No fim de 2022, Rodrigo Azevedo mandou uma mensagem para um grupo de WhatsApp do qual ele fazia parte, dizendo-se frustrado com a falta de apoio das Forças ao movimento golpista. Ao contrário dos outros integrantes do grupo “Copa 2022″, ele não foi indiciado pela PF nesta quinta-feira, porque a corporação ainda precisa ouvi-lo. No relatório sobre o caso, a PF pede a quebra de sigilo do militar e operações de busca e apreensão contra ele, além de sua prisão preventiva.
A tese de doutorado de Rodrigo Bezerra de Azevedo está disponível na Biblioteca Digital do Exército. Na pesquisa, o militar usou tanto a realização de grupos focais e entrevistas com especialistas quanto a revisão bibliográfica da literatura sobre o tema.
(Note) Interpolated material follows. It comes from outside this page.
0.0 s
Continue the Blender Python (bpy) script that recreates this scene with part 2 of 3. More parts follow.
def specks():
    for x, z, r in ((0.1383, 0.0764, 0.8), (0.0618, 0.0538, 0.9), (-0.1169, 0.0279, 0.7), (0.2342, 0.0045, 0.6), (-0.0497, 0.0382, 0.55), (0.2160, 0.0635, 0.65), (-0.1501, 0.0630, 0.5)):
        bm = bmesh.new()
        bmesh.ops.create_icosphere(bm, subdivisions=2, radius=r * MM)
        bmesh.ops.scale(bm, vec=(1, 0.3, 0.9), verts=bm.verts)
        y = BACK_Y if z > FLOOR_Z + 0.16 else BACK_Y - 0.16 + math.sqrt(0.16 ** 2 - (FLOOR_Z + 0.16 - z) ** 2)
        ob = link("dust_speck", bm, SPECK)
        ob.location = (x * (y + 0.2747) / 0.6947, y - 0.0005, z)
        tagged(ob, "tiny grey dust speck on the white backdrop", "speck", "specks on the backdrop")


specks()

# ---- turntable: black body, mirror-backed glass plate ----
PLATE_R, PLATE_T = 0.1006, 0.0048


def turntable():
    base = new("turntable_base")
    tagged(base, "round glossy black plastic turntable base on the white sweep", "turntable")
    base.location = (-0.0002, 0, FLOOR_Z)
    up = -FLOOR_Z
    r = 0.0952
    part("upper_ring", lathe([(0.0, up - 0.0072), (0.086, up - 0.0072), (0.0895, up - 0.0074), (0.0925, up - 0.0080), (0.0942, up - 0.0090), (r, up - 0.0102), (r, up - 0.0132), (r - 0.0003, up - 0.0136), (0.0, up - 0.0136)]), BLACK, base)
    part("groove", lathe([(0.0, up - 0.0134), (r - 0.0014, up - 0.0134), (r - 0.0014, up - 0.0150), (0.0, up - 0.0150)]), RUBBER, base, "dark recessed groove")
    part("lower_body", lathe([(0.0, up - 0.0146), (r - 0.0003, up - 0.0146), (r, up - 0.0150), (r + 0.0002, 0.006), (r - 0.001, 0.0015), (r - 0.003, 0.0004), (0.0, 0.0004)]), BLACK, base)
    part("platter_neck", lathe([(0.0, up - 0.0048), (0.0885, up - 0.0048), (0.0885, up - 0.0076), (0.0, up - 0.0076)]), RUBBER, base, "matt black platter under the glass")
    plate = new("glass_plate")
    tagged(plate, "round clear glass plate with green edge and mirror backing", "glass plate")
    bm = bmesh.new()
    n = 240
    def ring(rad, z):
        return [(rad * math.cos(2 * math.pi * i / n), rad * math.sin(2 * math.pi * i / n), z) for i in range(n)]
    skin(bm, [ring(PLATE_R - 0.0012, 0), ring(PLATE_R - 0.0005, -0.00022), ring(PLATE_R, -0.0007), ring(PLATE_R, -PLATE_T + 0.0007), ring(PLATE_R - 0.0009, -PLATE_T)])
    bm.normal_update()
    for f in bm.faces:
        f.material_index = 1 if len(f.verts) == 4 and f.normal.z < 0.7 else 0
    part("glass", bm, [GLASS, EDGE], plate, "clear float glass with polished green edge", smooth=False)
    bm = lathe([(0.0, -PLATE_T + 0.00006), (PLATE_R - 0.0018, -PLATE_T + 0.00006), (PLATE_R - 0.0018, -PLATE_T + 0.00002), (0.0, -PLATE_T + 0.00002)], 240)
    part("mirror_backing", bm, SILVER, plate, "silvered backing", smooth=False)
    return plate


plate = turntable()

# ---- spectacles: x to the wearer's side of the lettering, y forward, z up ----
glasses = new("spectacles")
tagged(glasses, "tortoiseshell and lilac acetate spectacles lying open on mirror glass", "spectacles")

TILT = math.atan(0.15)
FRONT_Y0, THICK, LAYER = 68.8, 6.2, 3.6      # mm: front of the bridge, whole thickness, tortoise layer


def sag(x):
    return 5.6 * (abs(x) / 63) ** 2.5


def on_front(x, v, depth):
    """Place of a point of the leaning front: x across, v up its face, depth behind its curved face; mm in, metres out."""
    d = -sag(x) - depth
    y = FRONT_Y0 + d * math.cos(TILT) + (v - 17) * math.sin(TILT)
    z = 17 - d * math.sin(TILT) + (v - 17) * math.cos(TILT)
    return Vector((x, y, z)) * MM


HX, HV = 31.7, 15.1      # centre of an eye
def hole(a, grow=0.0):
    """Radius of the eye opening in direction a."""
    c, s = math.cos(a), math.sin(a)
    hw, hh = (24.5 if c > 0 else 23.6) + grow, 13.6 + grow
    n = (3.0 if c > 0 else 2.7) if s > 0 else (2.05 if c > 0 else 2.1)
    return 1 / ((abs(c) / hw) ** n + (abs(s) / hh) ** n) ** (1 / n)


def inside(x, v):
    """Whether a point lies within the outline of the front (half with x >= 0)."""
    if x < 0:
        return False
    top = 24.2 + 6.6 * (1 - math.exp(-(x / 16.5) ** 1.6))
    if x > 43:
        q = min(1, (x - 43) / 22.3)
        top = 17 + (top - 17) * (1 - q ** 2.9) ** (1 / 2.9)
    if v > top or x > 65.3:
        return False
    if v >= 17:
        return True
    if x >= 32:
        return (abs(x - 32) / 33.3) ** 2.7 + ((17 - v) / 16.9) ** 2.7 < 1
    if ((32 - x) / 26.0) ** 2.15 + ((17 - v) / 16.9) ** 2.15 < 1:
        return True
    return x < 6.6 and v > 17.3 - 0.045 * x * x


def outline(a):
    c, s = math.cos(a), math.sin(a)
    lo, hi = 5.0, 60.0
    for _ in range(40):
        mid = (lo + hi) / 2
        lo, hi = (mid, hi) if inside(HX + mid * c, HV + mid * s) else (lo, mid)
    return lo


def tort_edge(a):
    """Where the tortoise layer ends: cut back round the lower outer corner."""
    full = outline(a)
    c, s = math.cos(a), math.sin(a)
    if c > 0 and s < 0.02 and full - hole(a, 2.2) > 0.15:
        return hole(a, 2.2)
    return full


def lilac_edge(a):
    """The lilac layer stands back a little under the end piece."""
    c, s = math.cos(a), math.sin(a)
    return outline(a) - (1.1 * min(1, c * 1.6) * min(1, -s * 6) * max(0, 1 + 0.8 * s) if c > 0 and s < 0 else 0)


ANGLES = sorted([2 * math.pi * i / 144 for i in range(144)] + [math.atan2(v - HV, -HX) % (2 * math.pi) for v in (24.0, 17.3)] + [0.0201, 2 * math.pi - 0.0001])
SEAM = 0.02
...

No estudo, ele conclui que a existência de forças de operações especiais devidamente capacitadas poderiam aumentar a percepção do poder de dissuasão do Brasil em face de adversários.
Para atingir essa finalidade, argumenta ele, o País deveria desenvolver uma doutrina de comunicação estratégica para as operações especiais; criar um arcabouço jurídico para o uso das operações especiais em tempos de paz; integrar as operações especiais na estratégia geral do Estado; e aumentar o investimento e o orçamento das forças de operações especiais.
Intercâmbio com outros países
No trabalho, Rodrigo Azevedo defende ainda a realização de intercâmbios com unidades de operações especiais dos Estados Unidos e de outros países.
“Para que as Op Esp incrementem o poder dissuasório é certo que elas precisam ser capazes de atuar em profundidade, possuírem elevado nível de treinamento e materiais de alta tecnologia, que permitam seus reduzidos efetivos obterem a superioridade relativa em ações diretas”, diz um trecho do trabalho.
Na tese, o oficial recomenda reforço no orçamento destinado a assegurar “desenvolvimento pleno da Capacidade Militar de Defesa Operações Especiais.